Building a custom replacement is now feasible - the core functionality isn’t that complex. But the transition involves years of member data, payment histories, recurring billing relationships, staff trained on specific workflows. The build might take weeks; the migration and transition planning could take months.

This is where consulting value persists longer. It’s not just “can someone use AI to write code” - it’s “can someone manage the organizational complexity of moving from one system to another.” That’s a different skill set, one that AI tools are further from automating.


There’s another dimension worth considering: what happens after the build?
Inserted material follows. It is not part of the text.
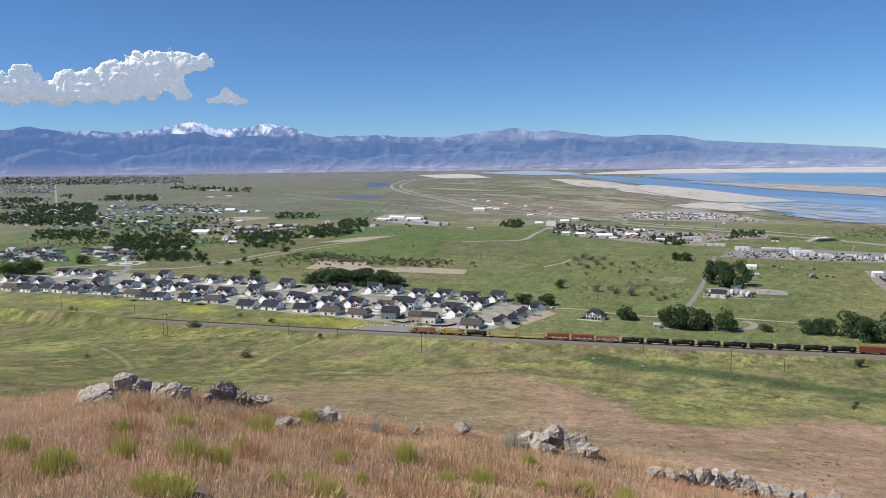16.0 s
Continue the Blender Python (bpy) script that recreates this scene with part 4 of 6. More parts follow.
def train():
    """Locomotives lead to the left; each car follows at its own length along the curve."""
    tank = tank_car()
    red, faded = boxcar("red boxcar with pale spray-painted patches", BOX_RED), boxcar("weathered brown boxcar covered in faded paint", BOX_FADED)
    clean = boxcar("plain dull red boxcar without markings", BOX_RED, False)
    beam, grey, dark = beam_car(), hopper("pale grey covered hopper car", HOPPER_GREY, 9.0), skeleton_car()
    units = [(locomotive("weathered orange diesel locomotive leading the train", LOCO_ORANGE, LOCO_ORANGE), 22.3),
             (locomotive("yellow diesel locomotive with a grey roof", LOCO_YELLOW, LOCO_GREY), 22.3),
             (tank, 17.2), (beam, 21.6), (beam, 21.6), (red, 18.0), (red, 17.4), (faded, 18.0)]
    units += [(tank, 17.1)] * 9 + [(clean, 18.0), (grey, 18.6), (grey, 18.6), (tank, 16.6)]
    units += [(red, 17.2)] * 3 + [(dark, 21.2), (dark, 21.2), (hopper("clean white covered hopper car at the train's end", CAR_WHITE, 10.2), 21.2)]
    x, used = TRAIN_FRONT, set()
    for ob, length in units:
        c = x + length / 2
        turn = math.degrees(math.atan2(rail_y(c + 5) - rail_y(c - 5), 10))
        m = pose(c, rail_y(c), 0.90, 0, 0, turn)
        if ob in used:
            copy_thing(ob, m)
        else:
            ob.matrix_world = m
            used.add(ob)
        x += length * math.cos(radians(turn))


TRAIN_FRONT = -204.0
train()


# ---- houses ----
def gable(s, x0, x1, y0, y1, z0, z1, axis, over=0.45, thick=0.22):
    """A gabled roof slab over a rectangle, ridge along axis."""
    if axis == "x":
        a, b, lo, hi = y0 - over, y1 + over, x0 - over, x1 + over
        ax = "x"
    else:
        a, b, lo, hi = x0 - over, x1 + over, y0 - over, y1 + over
        ax = "y"
    m = (a + b) / 2
    s.prism(((a, z0 - 0.15), (m, z1), (b, z0 - 0.15), (b, z0 - 0.15 + thick), (m, z1 + thick), (a, z0 - 0.15 + thick)), ax, lo, hi)


def gable_wall(s, x0, x1, y0, y1, zb, z0, z1, axis):
    s.box(x0, x1, y0, y1, zb, z0)
    if axis == "x":
        s.prism(((y0, z0), ((y0 + y1) / 2, z1), (y1, z0)), "x", x0, x1)
    else:
        s.prism(((x0, z0), ((x0 + x1) / 2, z1), (x1, z0)), "y", y0, y1)


def window(root, x, y, z, w, h, side):
    """A framed window on the front (-y), back (+y), left (-x) or right (+x) wall."""
    d = 0.08
    fr, gl = Shape(), Shape()
    if side in "fb":
        k = -d if side == "f" else d
        fr.box(x - w / 2 - 0.12, x + w / 2 + 0.12, min(y, y + k), max(y, y + k), z - 0.12, z + h + 0.12)
        gl.box(x - w / 2, x + w / 2, min(y + k, y + 1.4 * k), max(y + k, y + 1.4 * k), z, z + h)
    else:
        k = -d if side == "l" else d
        fr.box(min(x, x + k), max(x, x + k), y - w / 2 - 0.12, y + w / 2 + 0.12, z - 0.12, z + h + 0.12)
        gl.box(min(x + k, x + 1.4 * k), max(x + k, x + 1.4 * k), y - w / 2, y + w / 2, z, z + h)
    o = part("window", fr, TRIM, root)
    part("pane", gl, GLASS, o)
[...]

I’ve spent nine years building and maintaining a SaaS product. Once it reaches maintenance mode - stable customers, predictable feature requests, infrastructure that mostly runs itself - it’s a good business. Recurring revenue, compounding familiarity with the codebase, known edge cases.
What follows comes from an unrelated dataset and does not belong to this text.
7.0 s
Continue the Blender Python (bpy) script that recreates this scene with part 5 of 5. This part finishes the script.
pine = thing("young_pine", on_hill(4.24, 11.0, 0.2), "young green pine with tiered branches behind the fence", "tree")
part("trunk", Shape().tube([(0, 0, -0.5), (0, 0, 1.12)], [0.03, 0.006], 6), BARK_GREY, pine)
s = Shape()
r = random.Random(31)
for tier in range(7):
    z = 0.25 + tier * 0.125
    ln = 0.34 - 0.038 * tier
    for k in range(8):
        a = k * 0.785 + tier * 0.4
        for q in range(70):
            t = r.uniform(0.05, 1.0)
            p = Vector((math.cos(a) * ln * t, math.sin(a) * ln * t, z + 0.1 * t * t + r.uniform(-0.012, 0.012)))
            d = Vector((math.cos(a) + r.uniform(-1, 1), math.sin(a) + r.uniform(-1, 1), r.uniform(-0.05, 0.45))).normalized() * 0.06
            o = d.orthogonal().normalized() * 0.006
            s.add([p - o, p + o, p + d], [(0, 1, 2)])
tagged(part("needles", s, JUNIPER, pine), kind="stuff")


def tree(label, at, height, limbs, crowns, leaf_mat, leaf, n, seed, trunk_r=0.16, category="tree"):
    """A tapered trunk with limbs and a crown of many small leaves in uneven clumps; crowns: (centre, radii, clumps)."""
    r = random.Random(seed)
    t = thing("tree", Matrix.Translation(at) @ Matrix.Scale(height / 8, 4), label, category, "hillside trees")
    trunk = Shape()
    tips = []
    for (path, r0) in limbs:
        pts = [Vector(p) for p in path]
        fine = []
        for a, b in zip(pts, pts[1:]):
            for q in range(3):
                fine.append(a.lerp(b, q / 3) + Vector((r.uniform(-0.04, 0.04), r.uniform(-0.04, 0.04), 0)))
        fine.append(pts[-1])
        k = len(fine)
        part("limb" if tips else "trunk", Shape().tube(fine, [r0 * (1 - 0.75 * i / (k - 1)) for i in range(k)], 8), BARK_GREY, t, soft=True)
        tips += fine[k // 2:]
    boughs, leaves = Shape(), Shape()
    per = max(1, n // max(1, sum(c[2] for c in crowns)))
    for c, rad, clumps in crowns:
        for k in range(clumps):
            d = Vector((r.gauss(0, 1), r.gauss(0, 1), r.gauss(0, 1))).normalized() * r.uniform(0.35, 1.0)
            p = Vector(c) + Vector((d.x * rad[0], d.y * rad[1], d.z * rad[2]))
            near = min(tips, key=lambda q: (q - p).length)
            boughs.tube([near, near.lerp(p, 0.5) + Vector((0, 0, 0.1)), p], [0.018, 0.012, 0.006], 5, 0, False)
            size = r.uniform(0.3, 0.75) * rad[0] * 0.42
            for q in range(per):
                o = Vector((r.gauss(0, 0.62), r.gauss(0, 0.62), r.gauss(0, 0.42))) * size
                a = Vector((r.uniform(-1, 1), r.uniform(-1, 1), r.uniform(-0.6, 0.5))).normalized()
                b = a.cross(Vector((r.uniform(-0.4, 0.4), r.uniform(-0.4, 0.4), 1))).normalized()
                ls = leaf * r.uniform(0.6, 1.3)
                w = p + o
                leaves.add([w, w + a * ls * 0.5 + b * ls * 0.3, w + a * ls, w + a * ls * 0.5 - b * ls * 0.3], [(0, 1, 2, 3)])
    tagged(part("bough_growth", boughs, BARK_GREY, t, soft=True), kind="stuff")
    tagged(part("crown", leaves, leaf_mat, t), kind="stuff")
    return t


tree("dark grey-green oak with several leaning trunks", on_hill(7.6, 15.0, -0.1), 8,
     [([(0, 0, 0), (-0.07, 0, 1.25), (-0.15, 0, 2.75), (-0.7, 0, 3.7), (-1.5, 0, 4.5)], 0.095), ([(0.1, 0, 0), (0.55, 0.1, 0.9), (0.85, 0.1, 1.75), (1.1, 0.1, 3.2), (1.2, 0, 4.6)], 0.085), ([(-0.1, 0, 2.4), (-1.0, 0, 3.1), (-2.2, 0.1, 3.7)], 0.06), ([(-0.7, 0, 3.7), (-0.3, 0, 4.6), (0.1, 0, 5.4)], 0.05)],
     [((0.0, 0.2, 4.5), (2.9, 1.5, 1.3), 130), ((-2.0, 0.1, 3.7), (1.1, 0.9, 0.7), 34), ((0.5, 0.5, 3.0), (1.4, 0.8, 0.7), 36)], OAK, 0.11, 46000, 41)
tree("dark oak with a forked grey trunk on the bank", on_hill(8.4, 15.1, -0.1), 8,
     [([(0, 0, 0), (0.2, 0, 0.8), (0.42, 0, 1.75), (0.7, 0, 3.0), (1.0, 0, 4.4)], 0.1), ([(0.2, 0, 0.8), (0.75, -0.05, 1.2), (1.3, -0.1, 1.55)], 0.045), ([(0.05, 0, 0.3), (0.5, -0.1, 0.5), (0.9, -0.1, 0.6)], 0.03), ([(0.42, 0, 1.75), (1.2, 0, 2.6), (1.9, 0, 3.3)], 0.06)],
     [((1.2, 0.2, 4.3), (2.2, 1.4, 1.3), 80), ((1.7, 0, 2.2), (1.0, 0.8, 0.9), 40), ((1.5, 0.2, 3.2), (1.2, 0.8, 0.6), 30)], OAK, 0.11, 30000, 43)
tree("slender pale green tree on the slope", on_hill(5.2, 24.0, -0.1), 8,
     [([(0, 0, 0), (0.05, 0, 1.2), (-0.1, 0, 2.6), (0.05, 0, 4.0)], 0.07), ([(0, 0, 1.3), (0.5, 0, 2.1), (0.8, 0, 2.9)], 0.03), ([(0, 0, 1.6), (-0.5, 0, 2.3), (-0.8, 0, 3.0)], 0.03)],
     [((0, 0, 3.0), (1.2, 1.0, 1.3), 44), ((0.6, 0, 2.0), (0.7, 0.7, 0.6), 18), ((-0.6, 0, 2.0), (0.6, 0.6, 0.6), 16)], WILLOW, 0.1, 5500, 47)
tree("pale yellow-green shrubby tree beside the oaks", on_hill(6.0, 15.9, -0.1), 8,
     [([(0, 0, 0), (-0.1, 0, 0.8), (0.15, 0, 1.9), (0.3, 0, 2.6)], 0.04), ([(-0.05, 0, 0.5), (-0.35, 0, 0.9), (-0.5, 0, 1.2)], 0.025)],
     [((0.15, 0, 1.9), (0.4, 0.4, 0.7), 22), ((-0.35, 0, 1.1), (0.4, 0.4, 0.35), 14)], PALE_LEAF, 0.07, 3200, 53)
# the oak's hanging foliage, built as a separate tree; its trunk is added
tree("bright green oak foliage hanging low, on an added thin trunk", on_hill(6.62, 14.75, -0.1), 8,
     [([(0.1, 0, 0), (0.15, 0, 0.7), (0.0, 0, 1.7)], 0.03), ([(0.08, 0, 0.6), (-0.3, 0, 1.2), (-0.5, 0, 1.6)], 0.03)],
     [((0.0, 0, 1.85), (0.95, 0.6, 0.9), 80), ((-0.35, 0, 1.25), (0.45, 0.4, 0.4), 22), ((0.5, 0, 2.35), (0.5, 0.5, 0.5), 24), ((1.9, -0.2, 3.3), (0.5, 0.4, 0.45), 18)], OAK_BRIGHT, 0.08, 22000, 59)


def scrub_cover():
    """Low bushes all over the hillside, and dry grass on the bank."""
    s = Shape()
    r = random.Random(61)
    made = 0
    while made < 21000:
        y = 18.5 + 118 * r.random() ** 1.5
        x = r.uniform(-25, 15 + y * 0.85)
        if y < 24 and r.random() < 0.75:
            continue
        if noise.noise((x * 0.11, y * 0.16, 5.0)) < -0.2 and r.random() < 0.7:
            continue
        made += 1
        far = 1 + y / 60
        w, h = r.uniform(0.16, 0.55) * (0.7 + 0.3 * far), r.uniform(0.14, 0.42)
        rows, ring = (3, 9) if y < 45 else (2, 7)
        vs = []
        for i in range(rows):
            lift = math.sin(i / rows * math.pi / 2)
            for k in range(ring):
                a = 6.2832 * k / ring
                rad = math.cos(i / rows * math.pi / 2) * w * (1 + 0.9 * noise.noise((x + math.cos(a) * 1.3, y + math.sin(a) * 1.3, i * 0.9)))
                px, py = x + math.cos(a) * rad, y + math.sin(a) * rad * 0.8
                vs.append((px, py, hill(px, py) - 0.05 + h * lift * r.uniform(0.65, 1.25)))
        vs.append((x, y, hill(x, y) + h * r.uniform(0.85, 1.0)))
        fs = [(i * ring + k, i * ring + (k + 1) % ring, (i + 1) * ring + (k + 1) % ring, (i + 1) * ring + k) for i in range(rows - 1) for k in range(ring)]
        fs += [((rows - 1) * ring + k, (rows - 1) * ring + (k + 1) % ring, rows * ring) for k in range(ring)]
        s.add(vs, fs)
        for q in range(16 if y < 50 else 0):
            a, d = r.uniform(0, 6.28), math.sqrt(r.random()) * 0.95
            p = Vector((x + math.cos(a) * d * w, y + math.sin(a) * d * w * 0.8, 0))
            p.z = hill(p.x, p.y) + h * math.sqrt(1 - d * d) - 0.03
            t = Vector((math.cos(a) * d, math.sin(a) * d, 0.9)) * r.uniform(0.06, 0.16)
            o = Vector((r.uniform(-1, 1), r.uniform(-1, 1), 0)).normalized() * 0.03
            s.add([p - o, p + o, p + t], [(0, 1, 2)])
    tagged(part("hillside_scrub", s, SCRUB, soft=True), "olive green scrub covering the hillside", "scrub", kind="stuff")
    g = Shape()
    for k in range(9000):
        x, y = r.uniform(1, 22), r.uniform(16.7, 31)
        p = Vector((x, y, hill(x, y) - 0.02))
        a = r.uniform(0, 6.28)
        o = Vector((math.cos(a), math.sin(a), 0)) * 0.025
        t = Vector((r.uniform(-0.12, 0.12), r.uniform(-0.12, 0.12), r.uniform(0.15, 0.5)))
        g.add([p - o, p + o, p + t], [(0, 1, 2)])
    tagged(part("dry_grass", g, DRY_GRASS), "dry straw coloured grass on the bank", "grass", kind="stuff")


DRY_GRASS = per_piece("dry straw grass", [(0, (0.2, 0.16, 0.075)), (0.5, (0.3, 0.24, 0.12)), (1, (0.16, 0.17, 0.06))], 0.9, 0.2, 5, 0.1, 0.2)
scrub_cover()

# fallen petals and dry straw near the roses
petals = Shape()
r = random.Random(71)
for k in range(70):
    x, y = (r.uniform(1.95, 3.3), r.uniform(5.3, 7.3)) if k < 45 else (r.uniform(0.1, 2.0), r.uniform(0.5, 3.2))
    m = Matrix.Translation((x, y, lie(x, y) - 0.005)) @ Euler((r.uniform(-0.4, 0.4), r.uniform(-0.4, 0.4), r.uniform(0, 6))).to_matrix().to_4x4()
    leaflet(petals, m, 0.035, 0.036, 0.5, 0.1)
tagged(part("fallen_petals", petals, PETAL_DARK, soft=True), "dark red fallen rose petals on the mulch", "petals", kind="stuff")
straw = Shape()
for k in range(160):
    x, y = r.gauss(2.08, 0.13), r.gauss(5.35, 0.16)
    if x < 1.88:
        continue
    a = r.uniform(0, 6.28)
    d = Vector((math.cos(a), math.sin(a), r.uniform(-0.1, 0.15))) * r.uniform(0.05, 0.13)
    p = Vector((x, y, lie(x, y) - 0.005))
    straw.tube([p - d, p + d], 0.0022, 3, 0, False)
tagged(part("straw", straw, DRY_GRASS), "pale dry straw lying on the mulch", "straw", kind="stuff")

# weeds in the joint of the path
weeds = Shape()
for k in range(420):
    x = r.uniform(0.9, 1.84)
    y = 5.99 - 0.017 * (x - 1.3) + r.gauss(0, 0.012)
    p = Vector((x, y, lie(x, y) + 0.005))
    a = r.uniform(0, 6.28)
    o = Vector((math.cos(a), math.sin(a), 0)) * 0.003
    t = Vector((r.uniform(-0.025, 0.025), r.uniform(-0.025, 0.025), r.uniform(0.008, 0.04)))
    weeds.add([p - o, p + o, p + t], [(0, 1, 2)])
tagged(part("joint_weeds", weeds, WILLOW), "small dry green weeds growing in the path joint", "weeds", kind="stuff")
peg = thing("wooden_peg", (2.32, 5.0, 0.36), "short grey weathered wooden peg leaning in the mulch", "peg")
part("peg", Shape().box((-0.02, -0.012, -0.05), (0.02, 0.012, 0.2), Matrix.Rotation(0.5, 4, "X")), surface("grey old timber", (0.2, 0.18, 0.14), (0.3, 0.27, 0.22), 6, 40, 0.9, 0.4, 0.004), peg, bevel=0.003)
A consulting practice built on custom software is different. Not one product for many customers - many products for many customers. Each client has their own codebase, their own infrastructure, their own quirks. The portfolio grows, and so does the maintenance burden.

This is more labor intensive by nature. Ten clients with ten custom applications means ten different contexts to hold in memory, ten deployment pipelines, ten sets of dependencies that need updating. The work compounds in a way that SaaS maintenance doesn’t.

Can AI help here? Almost certainly. The same tools that accelerate initial builds should accelerate maintenance - understanding unfamiliar codebases, writing migrations, updating dependencies, debugging production issues. The question is whether this can be systematized well enough to keep a growing portfolio manageable.

This might be the real skill that determines whether a consulting practice scales: not just building fast, but building in ways that stay maintainable across a diverse portfolio. Standardized stacks, consistent patterns, good documentation, automated testing - the same things that always mattered, but now with AI agents as part of the maintenance workflow.


AI will eventually handle migration work too. Data transformation, migration scripts, even change management playbooks - these are all learnable patterns. Portfolio maintenance will get easier as AI agents get better at context-switching between codebases. The timeline for automating this work is probably longer than pure greenfield builds, but it’s still finite.

The window exists, and betting on it is rational - betting the farm on it is risky.

Migration work and organizational complexity seem more durable than pure code generation. So does the ability to systematize maintenance across a growing portfolio. The businesses that need the most help are ones replacing existing systems, not building from scratch. The skills that matter aren’t just technical - they’re about managing transitions and building in ways that stay maintainable.